Combine that wood battery with a 2X more efficient light, and it could be a 14X increase. That would mean a tiny 16340 or 14500 light in the future could compete with today’s 3x18650 lights. A little S-Mini or AA-sized light could make as many lumen-hours as a SP36, D18, or ROT66. Basically, look at the runtime of any current light, and add a digit… and that’s what we might be carrying around someday.

So… even though the LEDs themselves are running out of room to improve, the future of torches still looks pretty bright for another decade or two.

UVC LEDs have recently progressed quite a lot, moving from fancy pricey curiosities to possibility of practical (but still quite pricey) applications. They made major strides in both mW/W efficiency and total mW per LED that will sooner or later allow them to displace existing UV lamps.

I think that slow progress in Led industry is good for flashlights. Without new led and
without the ability to write larger numbers on boxes flashlight manufacturers would have to think about convenient UI, quality of spot, quality of light and so on.

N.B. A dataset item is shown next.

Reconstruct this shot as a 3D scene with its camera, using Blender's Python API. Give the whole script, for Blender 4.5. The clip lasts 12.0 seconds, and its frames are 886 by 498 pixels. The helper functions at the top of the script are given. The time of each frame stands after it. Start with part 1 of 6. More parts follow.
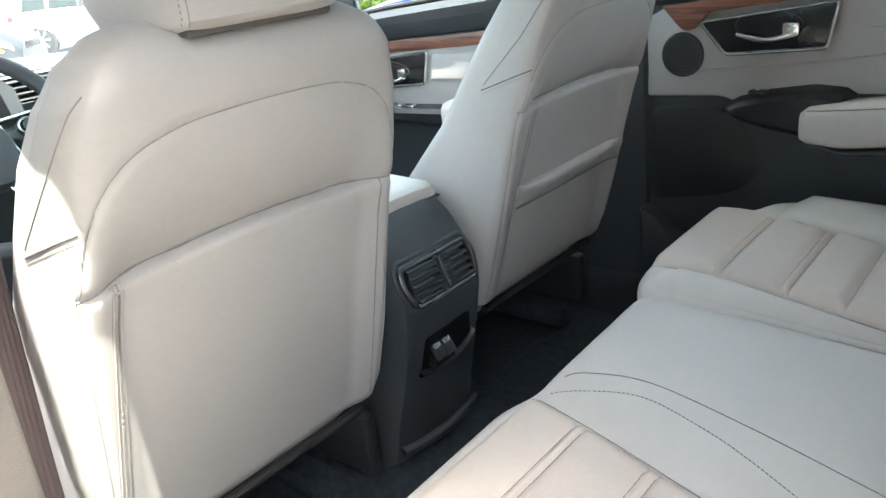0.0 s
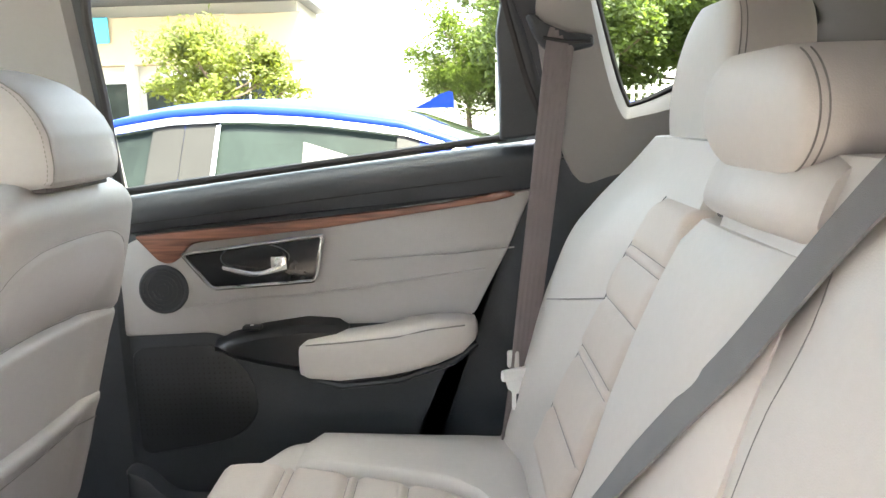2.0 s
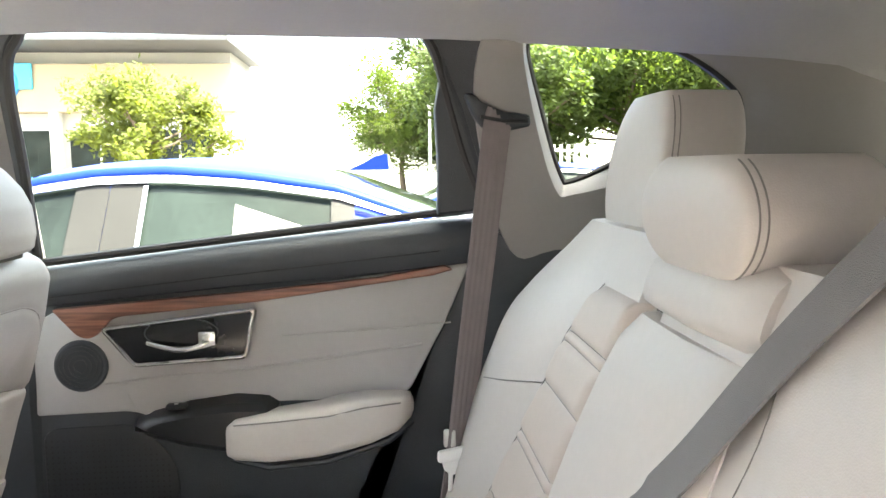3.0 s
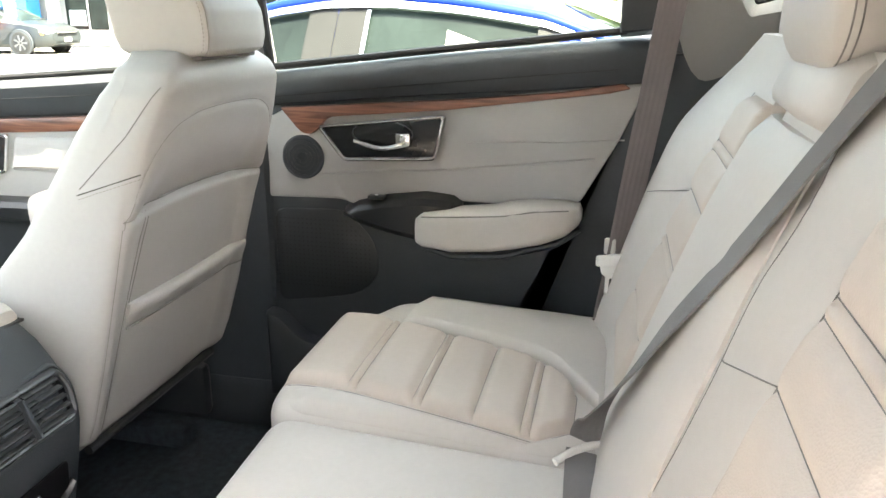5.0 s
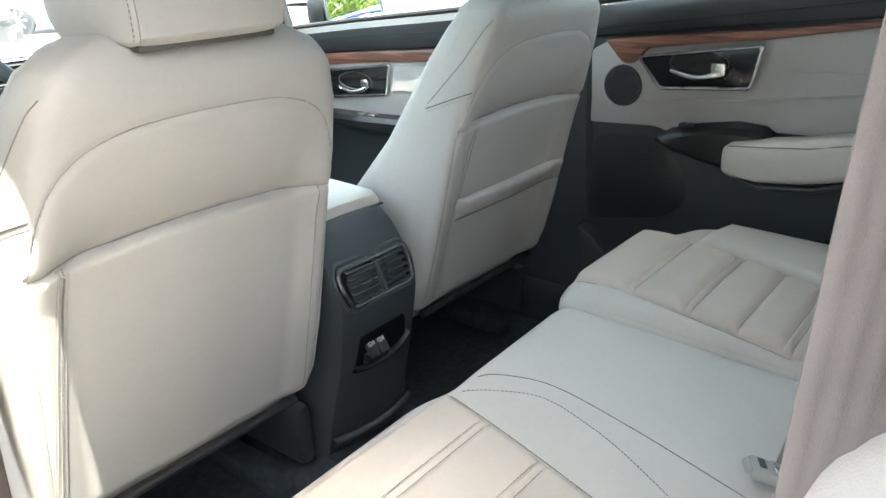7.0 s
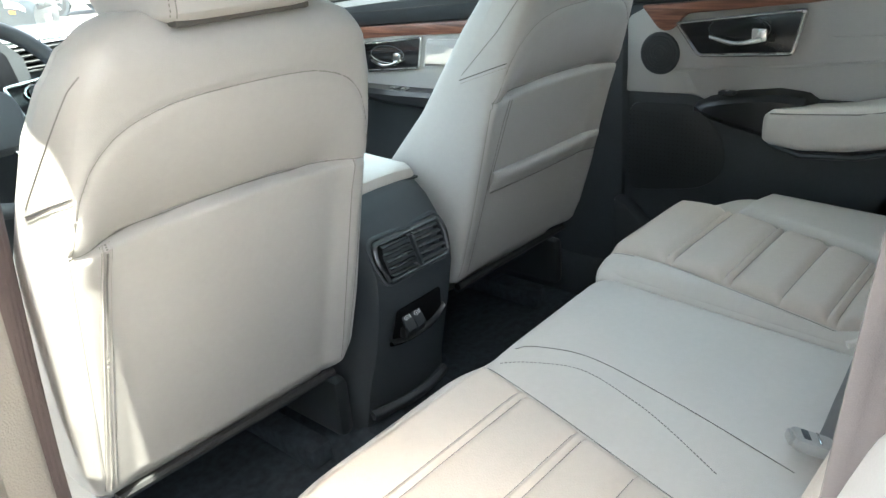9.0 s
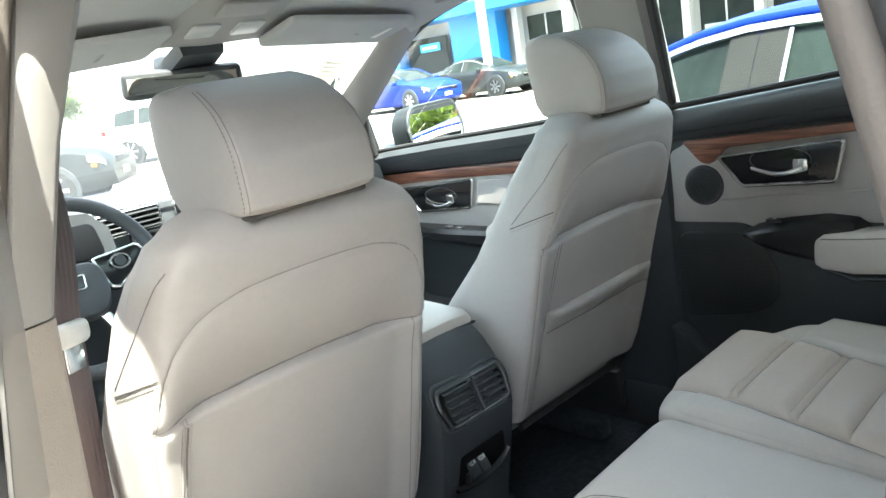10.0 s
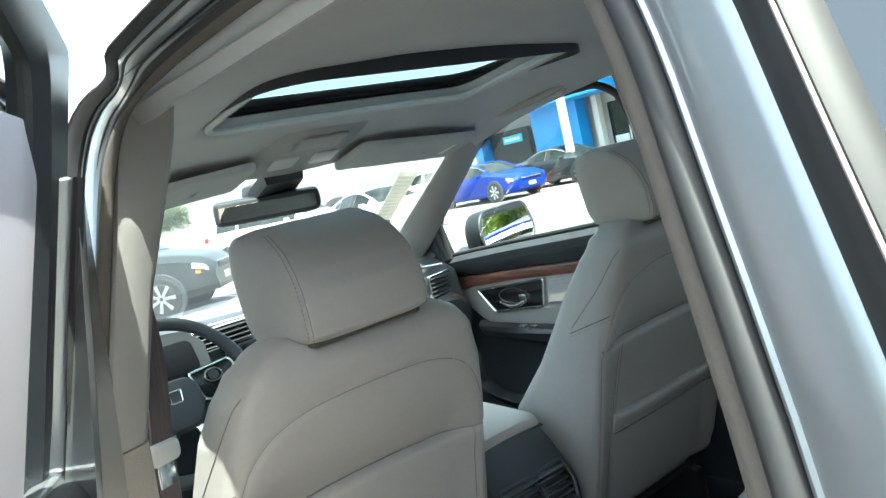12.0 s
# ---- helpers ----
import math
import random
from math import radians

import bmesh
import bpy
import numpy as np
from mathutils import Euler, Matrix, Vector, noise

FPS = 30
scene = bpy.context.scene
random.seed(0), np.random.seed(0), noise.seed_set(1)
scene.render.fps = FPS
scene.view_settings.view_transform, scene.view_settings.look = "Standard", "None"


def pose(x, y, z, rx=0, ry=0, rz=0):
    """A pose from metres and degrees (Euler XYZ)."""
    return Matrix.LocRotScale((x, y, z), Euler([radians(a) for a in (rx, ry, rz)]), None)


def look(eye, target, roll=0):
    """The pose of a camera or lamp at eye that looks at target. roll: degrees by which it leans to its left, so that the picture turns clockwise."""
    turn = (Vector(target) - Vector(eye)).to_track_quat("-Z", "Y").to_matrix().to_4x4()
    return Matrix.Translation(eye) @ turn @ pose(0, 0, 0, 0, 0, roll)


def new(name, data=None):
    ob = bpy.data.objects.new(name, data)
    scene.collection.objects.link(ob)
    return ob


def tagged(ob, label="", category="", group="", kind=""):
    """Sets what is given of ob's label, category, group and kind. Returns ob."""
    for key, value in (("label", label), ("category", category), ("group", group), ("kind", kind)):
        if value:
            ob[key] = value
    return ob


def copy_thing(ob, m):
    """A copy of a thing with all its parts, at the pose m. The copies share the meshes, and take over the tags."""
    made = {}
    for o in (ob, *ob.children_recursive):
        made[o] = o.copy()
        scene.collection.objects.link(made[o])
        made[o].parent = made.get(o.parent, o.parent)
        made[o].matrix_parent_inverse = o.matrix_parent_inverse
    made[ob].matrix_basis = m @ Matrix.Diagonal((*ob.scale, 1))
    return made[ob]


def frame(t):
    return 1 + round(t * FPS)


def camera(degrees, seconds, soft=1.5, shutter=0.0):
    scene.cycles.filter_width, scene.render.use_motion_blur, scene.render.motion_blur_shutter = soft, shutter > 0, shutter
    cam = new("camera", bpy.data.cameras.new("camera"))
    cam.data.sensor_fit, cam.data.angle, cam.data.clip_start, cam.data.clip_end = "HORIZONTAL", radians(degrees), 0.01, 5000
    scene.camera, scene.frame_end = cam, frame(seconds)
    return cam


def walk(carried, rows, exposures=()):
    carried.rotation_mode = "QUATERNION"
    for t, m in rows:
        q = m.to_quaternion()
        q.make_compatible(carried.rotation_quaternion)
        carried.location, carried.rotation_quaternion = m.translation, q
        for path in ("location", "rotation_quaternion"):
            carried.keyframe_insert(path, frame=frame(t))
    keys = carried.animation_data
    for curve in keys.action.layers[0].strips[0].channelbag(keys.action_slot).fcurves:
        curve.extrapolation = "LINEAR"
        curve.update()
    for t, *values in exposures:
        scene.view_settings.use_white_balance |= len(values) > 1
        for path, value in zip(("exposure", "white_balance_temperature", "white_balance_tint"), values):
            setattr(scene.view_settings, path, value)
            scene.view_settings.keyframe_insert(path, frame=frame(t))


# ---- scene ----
cam = camera(60.5, 12.0)
PATH = [
    (0, (-0.819, -0.614, 1.287), (0.545, 0.654, 0.557), -7.4),
    (0.5, (-0.805, -0.523, 1.272), (0.754, 0.465, 0.501), -6.4),
    (1, (-0.748, -0.493, 1.273), (1.02, 0.162, 0.606), -5.1),
    (1.5, (-0.671, -0.483, 1.301), (1.241, -0.162, 0.81), -4.6),
    (2, (-0.632, -0.47, 1.319), (1.338, -0.433, 0.975), -1.8),
    (2.5, (-0.612, -0.457, 1.343), (1.369, -0.597, 1.1), -0.3),
    (2.7, (-0.609, -0.458, 1.355), (1.374, -0.619, 1.157), -0.7),
    (4.3, (-0.651, -0.516, 1.329), (1.285, -0.403, 0.839), -0.4),
    (4.5, (-0.667, -0.525, 1.322), (1.254, -0.346, 0.794), 0.2),
    (5, (-0.726, -0.556, 1.311), (1.135, -0.131, 0.713), 0.3),
    (5.5, (-0.773, -0.616, 1.316), (0.959, 0.093, 0.611), -2.6),
    (6, (-0.81, -0.66, 1.315), (0.79, 0.311, 0.61), -4.6),
    (6.5, (-0.84, -0.696, 1.318), (0.646, 0.448, 0.625), -3.7),
    (7, (-0.842, -0.712, 1.314), (0.575, 0.501, 0.594), -3.3),
    (7.5, (-0.844, -0.711, 1.315), (0.545, 0.524, 0.575), -3.3),
    (9.3, (-0.845, -0.707, 1.31), (0.488, 0.564, 0.531), -5.2),
    (9.5, (-0.847, -0.716, 1.321), (0.492, 0.588, 0.609), -6.2),
    (10, (-0.855, -0.736, 1.374), (0.471, 0.686, 0.905), -9.1),
    (10.5, (-0.854, -0.76, 1.386), (0.435, 0.73, 1.043), -11.0),
    (11, (-0.847, -0.777, 1.395), (0.408, 0.744, 1.06), -10.8),
    (11.5, (-0.853, -0.797, 1.399), (0.383, 0.75, 1.116), -10.6),
    (12, (-0.858, -0.833, 1.416), (0.352, 0.748, 1.217), -12.7),
]
walk(cam, [(t, look(eye, target, roll)) for t, eye, target, roll in PATH],
     [(0.0, 3.62, 6450, 1), (1.0, 4.16, 7000, 5), (2.5, 4.37, 7350, 9), (4.5, 4.38, 7500, 6), (5.5, 4.25, 7400, 5), (6.0, 4.08, 6950, 1), (6.5, 3.72, 6650, -2), (7.5, 3.68, 6550, -2), (9.5, 3.66, 6450, -4), (10.5, 3.15, 6650, 2), (11.5, 2.98, 6500, 1), (12.0, 2.52, 6100, -8)])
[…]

I’m not following the latest developement but last time I checked, searching info about Soraa Vivid technology, it seems to me that the researches were gradually switching to laser based lighting for better efficiency that is more free of current droop. OLED panel might improve for diffuse lighting sources and laser for concentrate lighting sources.

In the future, your flashlight will be linked to eye-tracking. So you can light up a huge space with a narrow beam that rapidly scans across the scene to match where your eyes point. To the operator it will seem as though he has an infinitely powerful flooder.

May be you not know about this Field of view - Wikipedia

You only see sharply in a small area of your eye called the fovea centralis. To take in a scene you scan your eyes around rapidly, 3-5 times a second.

In VR there is the concept of foveated rendering. The eyes are tracked and only a small portion of the scene - central in your gaze - is rendered sharply. Everything else is rendered at low-quality.

It can work with a flashlight also.

It is intended merely as an example of how there are many inefficiencies in the field of flashlights. So even when we hit the limit of LED efficiency, there will be other things to work on, such as how efficiently we direct photons towards what we are looking at.

In automotive there’s scene detection already.